Hannover
Richtungsstreit am linken Rand

Die Linke ringt um ihr Programm für die Bundestagswahl Rot-Rot-Grün wird zum Zankapfel innerhalb der Partei

09.06.2017 | Stand 02.12.2020, 17:58 Uhr

Hannover (DK) Drei Tage Schaulaufen, drei Tage Weichen stellen für die Bundestagswahl: Die Linke hat sich am Freitag zum Auftakt ihres Programmparteitags in Hannover kämpferisch gegeben, will erneut drittstärkste Kraft hinter Union und SPD werden.

Das Delegiertentreffen im Congress Centrum in der niedersächsischen Landeshauptstadt soll zum Aufbruchssignal werden: "Wir zeigen, dass es wenigsten eine Partei in Deutschland gibt, die nicht im neoliberalen Strom mitschwimmt", erklärte Spitzenkandidatin Sahra Wagenknecht im Gespräch mit unserer Berliner Redaktion.

Doch eine Mehrheit für Rot-Rot-Grün erscheint im Augenblick kaum realistisch, keine 40 Prozent erreichen die drei Parteien in den Umfragen zusammen.

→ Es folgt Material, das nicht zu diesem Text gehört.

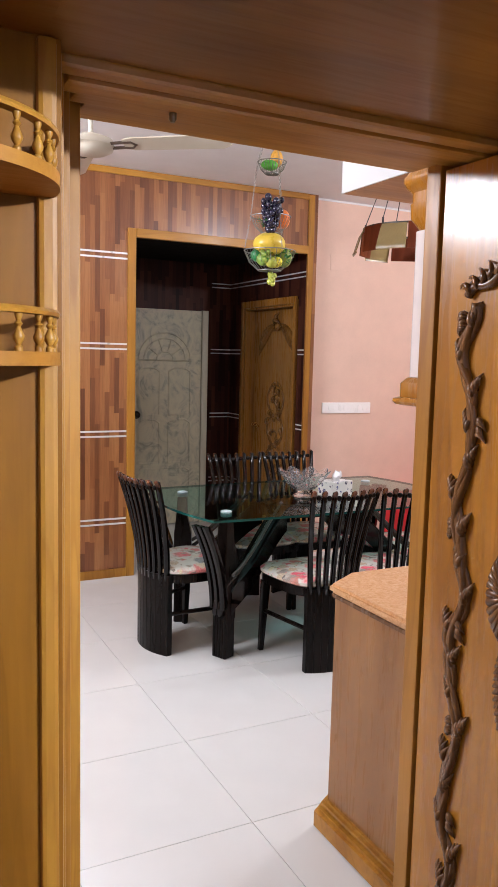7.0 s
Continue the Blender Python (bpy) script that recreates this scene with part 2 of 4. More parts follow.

Worauf stellt sich die Linke ein? Der Parteitag wird zu einer Positionsbestimmung. Das Spitzenpersonal: Mit der parteilinken Wagenknecht und dem pragmatischen Dietmar Bartsch wird die Linke von einem ungleichen Duo in den Wahlkampf geführt. Ihrer Nominierung waren heftige Turbulenzen vorausgegangen. Inzwischen läuft das Teamplay auch mit den beiden Parteivorsitzenden Katja Kipping, die am Freitag die Auftaktrede hielt, und Bernd Riexinger zwar besser. Doch liegt die Führung in vielen Richtungsfragen nicht auf einer Linie.

In Hannover soll das Wahlprogramm dennoch weitgehend beschlossen werden. Darin finden sich die Brot-und-Butter-Themen der Genossen. Mit dem Ruf nach einem Mindestlohn von zwölf Euro, einer Rückkehr zur Rente mit 65, einer Grundsicherung von 1050 Euro und massiven Steuererhöhungen für Spitzenverdiener will die Partei im Bundestagswahlkampf 2017 punkten, gibt sich beim Oberthema soziale Gerechtigkeit als das Original. Außerdem fordern die Genossen laut Entwurf einen Stopp aller Auslandseinsätze der Bundeswehr. Alles Positionen, bei denen die Partei nachgeben müsste, um eine Regierungsbeteiligung zu erreichen.

Das Problem liegt im Westen: In den neuen Bundesländern ist die Linke Volkspartei, in den alten Ländern tut sie sich schwer, scheiterte in Schleswig-Holstein und NRW sogar an der Fünf-Prozent-Hürde. Doch sieht die Parteiführung zumindest in den westdeutschen Ballungsräumen und Universitätsstädten Hoffnungsschimmer. Dort würden sich zunehmend junge Menschen der Partei zuwenden. Dennoch wachsen die Bäume für die Linke nicht in den Himmel. Im jüngsten ARD-"Deutschlandtrend" kommen sie auf acht Prozent.

Auch der Einfluss der alten Strippenzieher ist ein Streitthema in der Partei. Gregor Gysi meldet sich eineinhalb Jahre nach seinem Rückzug als Fraktionschef im Bundestag weiter zu Wort. Vor dem Parteitag nutzte er die Gelegenheit, von seinen Genossen den Willen zum Regieren einzufordern. "Ich bin dafür, dass wir das anbieten, weil wir ja eine alternative Politik wollen", sagte er. Während Rot-Rot-Grün Gysis Traum bleibt, hält Oskar Lafontaine davon nichts. In Hannover ist er aber nicht dabei.